Mention has been made of Germany, which is correct, but there, local government has a key role in the offering of opera, the management of premises and opera companies, and so on. We have a very different structure. I have noted the challenges that we have heard across the Chamber about who makes what decisions, why and whether they are divorced from the impact of their decisions on communities. As we have heard, reductions in funding are having an impact. There are fewer performances and rising concerns about viability. Outside London, there are serious problems with touring opera to smaller places. Opera is more costly. It is difficult to maintain orchestras, as we have heard from the noble Lord, Lord Freyberg. There are now only two—one outside of London. The number of productions is declining. There are the pressures on freelancers and the impact of Brexit, and there is the importance of supporting the whole sector.

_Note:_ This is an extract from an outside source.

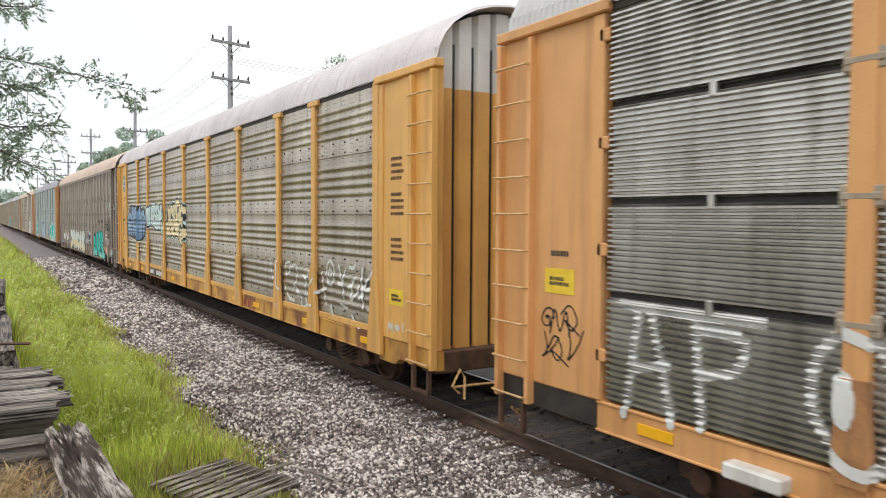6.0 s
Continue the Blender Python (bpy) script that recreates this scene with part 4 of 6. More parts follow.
def scribble(seed, y0, y1, z0, z1, count, wide=1.0):
    """A run of loose handwriting that spells nothing: loops and strokes that lean forward."""
    rng = random.Random(seed)
    out, h = [], z1 - z0
    step = (y1 - y0) / count
    for k in range(count):
        y, base, top = y0 + k * step, z0 + h * rng.uniform(0.0, 0.2), z0 + h * rng.uniform(0.65, 1.0)
        mid = (base + top) / 2
        shape = rng.randrange(4)
        y, step_w = y - (wide - 1) * step * 0.4, step * wide
        if shape == 0:
            pts = [(y + step_w * (0.45 + 0.4 * (1 - a / 11) * math.cos(a)), mid + 0.42 * (top - base) * (1 - a / 11) * math.sin(a)) for a in range(11)]
        elif shape == 1:
            pts = [(y, base), (y + step_w * 0.25, top), (y + step_w * 0.5, base), (y + step_w * 0.75, top), (y + step_w * 0.95, base)]
        elif shape == 2:
            pts = [(y + step_w * 0.3, top + 0.1 * h), (y + step_w * 0.5, mid), (y + step_w * 0.2, base), (y + step_w * 0.7, mid), (y + step_w * 1.1, top)]
        else:
            pts = [(y, mid), (y + step_w * 0.35, top), (y + step_w * 0.75, mid), (y + step_w * 0.4, base), (y, mid), (y + step_w * 0.9, base)]
        out.append(np.array(rounded([(p + rng.uniform(-0.08, 0.08) * step_w, q + rng.uniform(-0.05, 0.05) * h) for p, q in pts])))
    return out


def rows_of(seed, y0, y1, z0, z1, rows, count):
    """Several short lines of handwriting, one above the other."""
    h = (z1 - z0) / rows
    return [q for k in range(rows) for q in scribble(seed + k, y0, y1, z0 + (k - 0.15) * h, z0 + (k + 1.2) * h, count, 1.7)]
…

I will take a slightly different angle in what I am about to say. I wanted to speak in this debate because I believe that opera can build audiences. The noble Lord, Lord Aberdare, suggested earlier that this needs to happen. The noble Baroness, Lady Harman, talked about access, and the noble Lord, Lord Berkeley, talked about opportunity being everything, and absolutely it is. However, as we know, two-thirds of income for performances outside London is dependent on grants. I support Arts Council England’s aim to broaden access to cultural opportunities across England. That is right as an ambition, but action can build audiences. I understand that the 2022 announcement of funding has been controversial. In terms of English National Opera, it was never clear to me how ENO would work in the same broad geographical area as Opera North, which is my local opera company even though it is based 90 miles away from Newcastle-upon-Tyne.

I noticed a reference in the resolution of ENO’s understandable and correct wish to maintain a London presence as well as its Manchester base: that ENO will perform in the “city region”—that is, Greater Manchester. I hope and had assumed that ENO would have a plan to deliver performances outside that city region—in Lancashire and Cumbria, for example. I have also been hoping that the north-east of England could benefit, directly or indirectly, from the arrival of ENO in the north of England, through more opera being performed and more outreach activity achieved.

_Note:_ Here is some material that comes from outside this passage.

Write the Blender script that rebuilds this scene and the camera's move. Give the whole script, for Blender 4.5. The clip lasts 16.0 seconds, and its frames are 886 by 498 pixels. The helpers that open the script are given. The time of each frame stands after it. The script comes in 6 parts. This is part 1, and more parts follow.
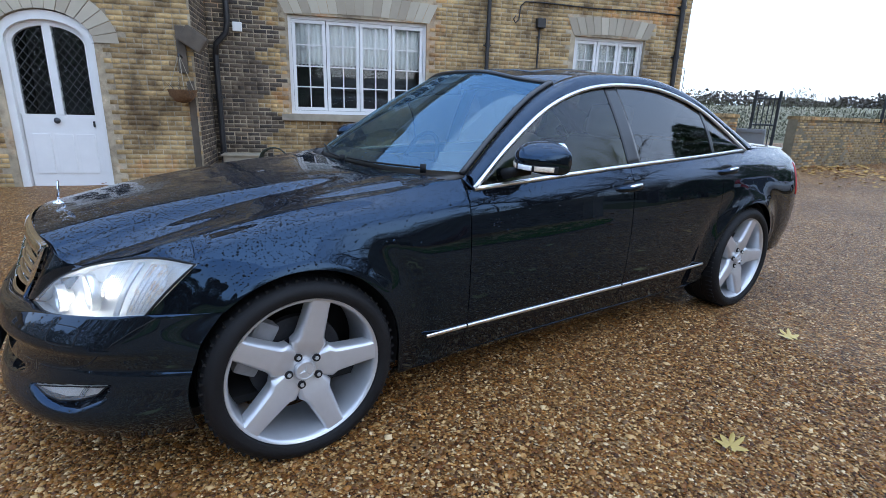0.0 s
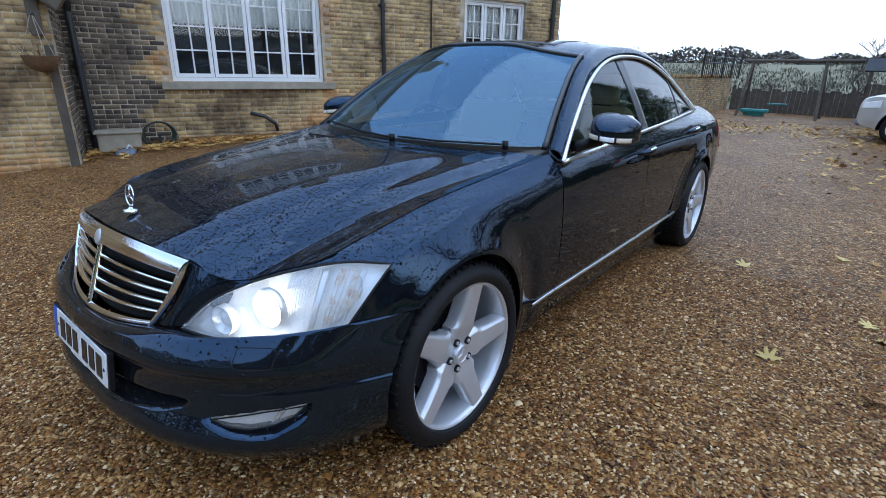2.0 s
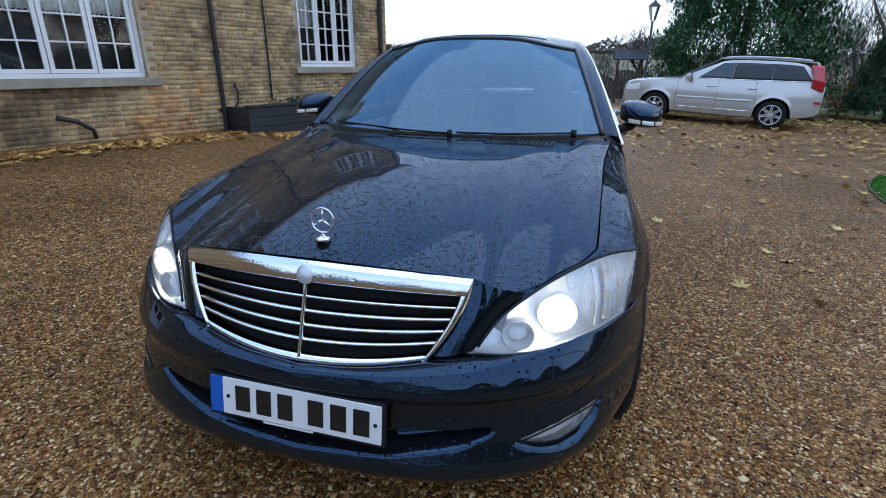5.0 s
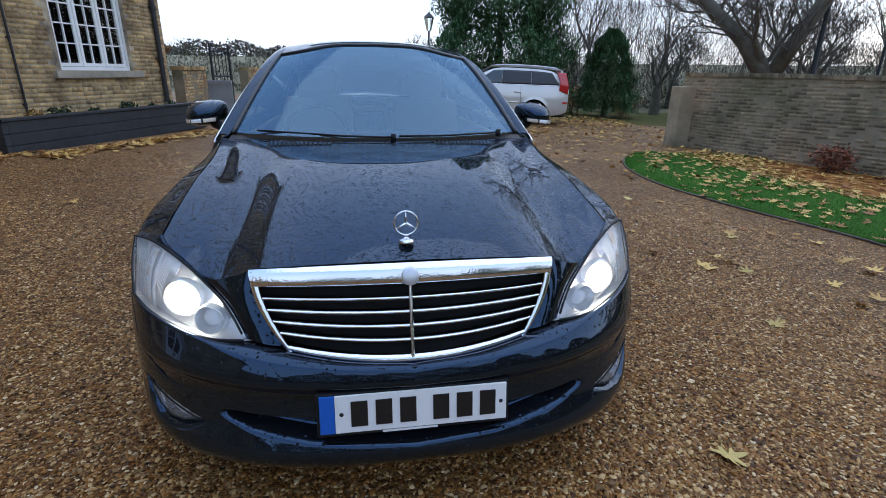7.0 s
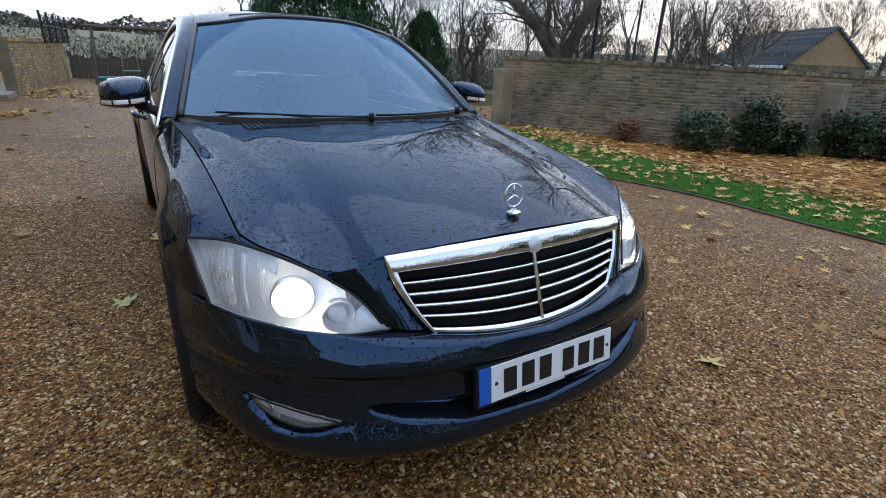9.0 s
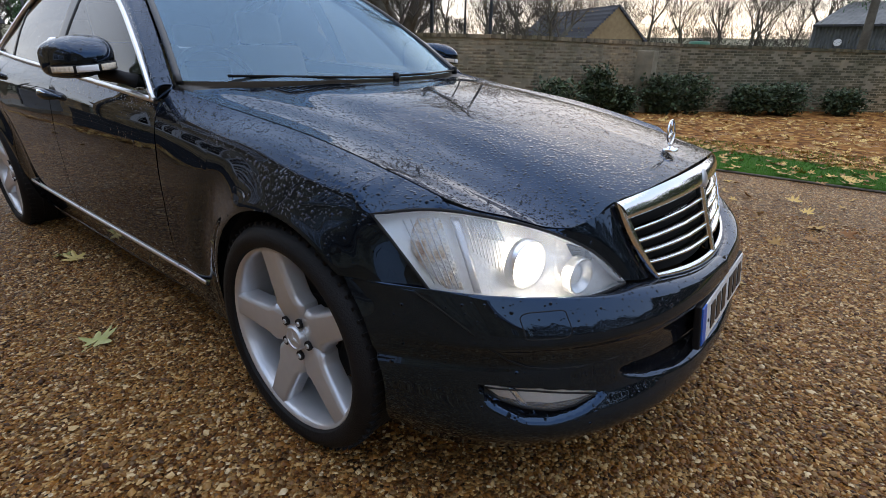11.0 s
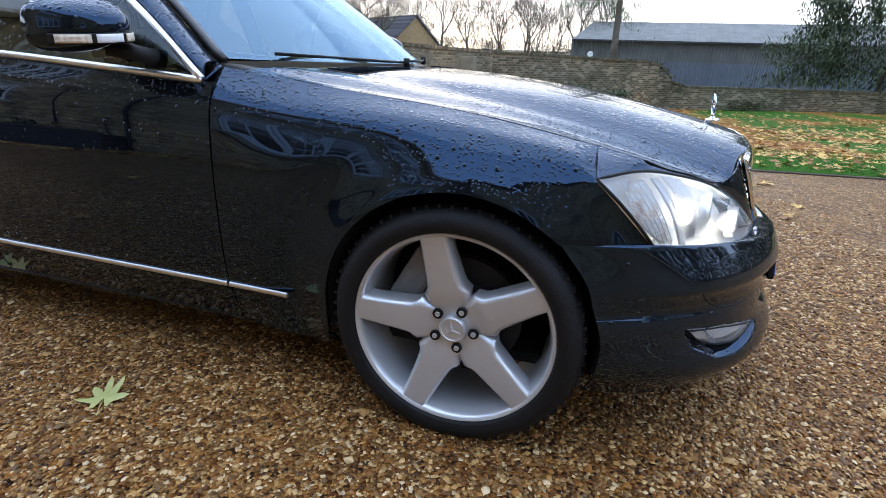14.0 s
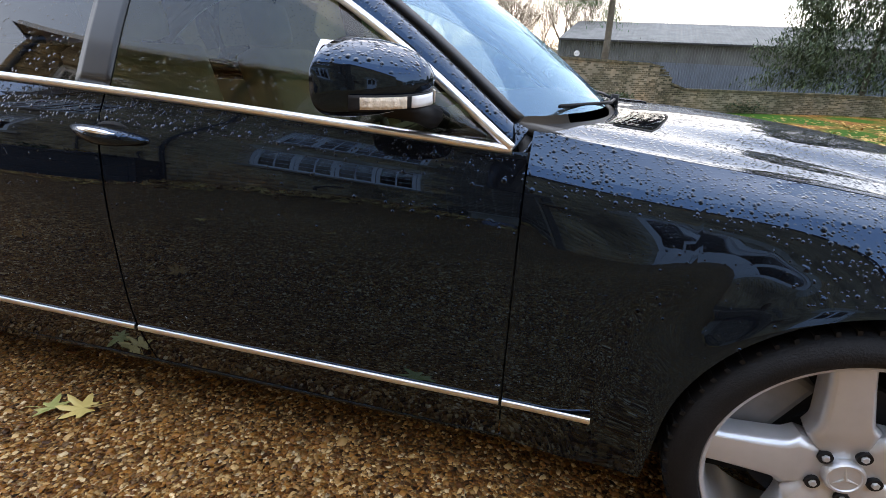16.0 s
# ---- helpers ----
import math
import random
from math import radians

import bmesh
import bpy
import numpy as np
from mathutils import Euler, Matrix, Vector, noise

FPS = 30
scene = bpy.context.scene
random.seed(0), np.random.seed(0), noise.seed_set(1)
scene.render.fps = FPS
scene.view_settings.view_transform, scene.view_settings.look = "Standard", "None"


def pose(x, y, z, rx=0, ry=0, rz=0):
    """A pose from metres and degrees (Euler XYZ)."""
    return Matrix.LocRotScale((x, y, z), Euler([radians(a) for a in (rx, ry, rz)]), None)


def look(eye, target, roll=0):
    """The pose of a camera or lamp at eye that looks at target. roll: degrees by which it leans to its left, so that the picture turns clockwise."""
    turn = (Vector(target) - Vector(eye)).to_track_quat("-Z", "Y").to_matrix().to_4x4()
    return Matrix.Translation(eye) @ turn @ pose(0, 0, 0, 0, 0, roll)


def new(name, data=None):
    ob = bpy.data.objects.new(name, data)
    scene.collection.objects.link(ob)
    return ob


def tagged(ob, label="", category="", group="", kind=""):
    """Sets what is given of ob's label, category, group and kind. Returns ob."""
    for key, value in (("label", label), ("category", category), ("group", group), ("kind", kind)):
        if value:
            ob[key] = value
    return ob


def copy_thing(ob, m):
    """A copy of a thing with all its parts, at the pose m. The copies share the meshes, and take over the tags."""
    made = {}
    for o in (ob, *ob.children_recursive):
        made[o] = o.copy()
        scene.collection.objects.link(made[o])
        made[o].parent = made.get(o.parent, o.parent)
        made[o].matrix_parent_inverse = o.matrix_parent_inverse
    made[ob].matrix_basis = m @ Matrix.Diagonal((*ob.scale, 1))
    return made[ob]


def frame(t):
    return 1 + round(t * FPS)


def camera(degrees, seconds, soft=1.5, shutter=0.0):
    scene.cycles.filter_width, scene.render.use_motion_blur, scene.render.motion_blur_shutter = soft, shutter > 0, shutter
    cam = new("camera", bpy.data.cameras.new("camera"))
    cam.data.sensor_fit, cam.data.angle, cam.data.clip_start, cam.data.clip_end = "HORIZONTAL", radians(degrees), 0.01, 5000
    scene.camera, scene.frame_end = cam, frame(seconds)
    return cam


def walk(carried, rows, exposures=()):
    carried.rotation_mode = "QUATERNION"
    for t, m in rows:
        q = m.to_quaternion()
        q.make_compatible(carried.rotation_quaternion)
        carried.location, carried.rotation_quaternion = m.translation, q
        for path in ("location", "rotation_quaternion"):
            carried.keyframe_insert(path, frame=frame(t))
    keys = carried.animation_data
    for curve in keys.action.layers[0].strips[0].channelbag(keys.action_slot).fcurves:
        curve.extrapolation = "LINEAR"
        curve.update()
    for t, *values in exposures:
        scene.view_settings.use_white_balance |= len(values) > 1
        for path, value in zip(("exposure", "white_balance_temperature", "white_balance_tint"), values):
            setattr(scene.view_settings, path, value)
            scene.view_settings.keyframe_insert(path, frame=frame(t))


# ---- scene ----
cam = camera(83.1, 16.0, soft=0.85)

PATH = [
    (0, (2.451, -0.485, 1.223), (0.853, 0.589, 0.681), 1.8),
    (0.5, (2.352, -0.676, 1.225), (0.826, 0.488, 0.662), 1.9),
    (1, (2.161, -0.837, 1.24), (0.718, 0.41, 0.638), 1.6),
    (1.5, (1.975, -1.05, 1.255), (0.651, 0.298, 0.598), 1.4),
    (2, (1.823, -1.243, 1.276), (0.625, 0.21, 0.604), 1.0),
    (2.5, (1.619, -1.332, 1.257), (0.524, 0.184, 0.549), 1.2),
    (3, (1.422, -1.411, 1.273), (0.422, 0.157, 0.536), 1.2),
    (3.5, (1.246, -1.574, 1.277), (0.371, 0.079, 0.568), 1.2),
    (4, (1.07, -1.727, 1.288), (0.321, -0.005, 0.598), 1.1),
    (4.2, (0.986, -1.755, 1.28), (0.277, -0.02, 0.582), 0.8),
    (6.3, (0.171, -1.975, 1.279), (0.173, -0.089, 0.612), 0.6),
    (6.5, (0.082, -1.994, 1.283), (0.175, -0.113, 0.61), 0.5),
    (7, (-0.127, -2.022, 1.279), (0.194, -0.165, 0.61), 1.0),
    (7.5, (-0.333, -1.947, 1.257), (0.151, -0.137, 0.557), 1.0),
    (8, (-0.53, -1.872, 1.258), (0.119, -0.124, 0.534), 0.6),
    (8.2, (-0.615, -1.865, 1.255), (0.115, -0.151, 0.527), 1.0),
    (10.3, (-1.407, -1.43, 1.202), (-0.125, -0.062, 0.506), 2.5),
    (10.5, (-1.468, -1.348, 1.171), (-0.142, -0.027, 0.465), 2.3),
    (11, (-1.571, -1.08, 1.095), (-0.129, 0.082, 0.341), 1.0),
    (11.5, (-1.716, -0.828, 1.035), (-0.126, 0.115, 0.27), 0.2),
    (12, (-1.804, -0.616, 1.007), (-0.109, 0.113, 0.235), 0.0),
    (12.5, (-1.84, -0.416, 0.95), (-0.096, 0.148, 0.149), 0.5),
    (13, (-1.892, -0.358, 0.903), (-0.118, 0.097, 0.101), 1.4),
    (13.5, (-1.957, -0.346, 0.894), (-0.157, 0.08, 0.133), 1.8),
    (14, (-2.003, -0.299, 0.99), (-0.213, 0.236, 0.277), 2.1),
    (14.5, (-2.022, -0.172, 1.045), (-0.249, 0.45, 0.358), 2.8),
    (15, (-1.943, 0.088, 1.037), (-0.179, 0.732, 0.347), 3.2),
    (15.5, (-1.878, 0.349, 1.052), (-0.098, 0.933, 0.352), 3.4),
    (16, (-1.855, 0.62, 1.084), (-0.044, 1.065, 0.361), 2.8),
]
walk(cam, [(t, look(eye, target, roll)) for t, eye, target, roll in PATH], [
    (0, 0.27, 6250, 10), (2, 0.09, 6100, 9), (4, -0.03, 6050, 9), (6.5, -0.20, 6400, 12), (8, -0.16, 6450, 12), (10.5, -0.12, 7550, 14), (11.5, -0.08, 7600, 15), (12.5, 0.30, 7500, 16), (13.2, 0.58, 7200, 15), (14, 0.62, 6800, 12), (14.5, 0.62, 6600, 12), (15.2, 0.62, 7000, 13), (16, 0.86, 8100, 15)])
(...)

I am going to count Gilbert and Sullivan as mainstream opera—we might have a debate on whether it is, but for many people, it is mainstream. A few weeks ago, the programme notes by Opera North for its impressive revival this year of “Ruddigore” pointed out that there are some 2,000 amateur musical societies across the country, with 100 dedicated solely to Gilbert and Sullivan. As someone who developed a love of opera through Gilbert and Sullivan, I understand the importance of that route. I believe that there is untapped demand for opera, and it has to be tapped. I recall that when I chaired the Theatre Royal trust in Newcastle there were frequent discussions about our poor audience for some operas. A difficulty was that we had limited performance availability. Arts Council England was funding new works, rightly, but they then had to be performed, taking some of those slots. This meant that some of the more popular operas could not be performed. The solution would have been more performance dates, but those could not be funded. Yet I believe that there is a latent demand.

My evidence is this. On 24 November, at the Glasshouse International Centre for Music at Gateshead, we heard Sir Michael Tippett’s “A Child of Our Time”. There were 300 performers, with international soloists; there were guest members of the chorus of Royal Northern Sinfonia, with over 200 singers, mostly locally based; there were guest members of the orchestra—amateurs alongside the professional musicians. The standard was very high indeed and the audience was large. So audiences for work such as this can be transferred to opera. The Arts Council needs to provide leadership effectively on this, and it needs others to help manage that process, but the suggestion made at the very start by the noble Lord, Lord Murphy, might get us part-way down the road of achieving that.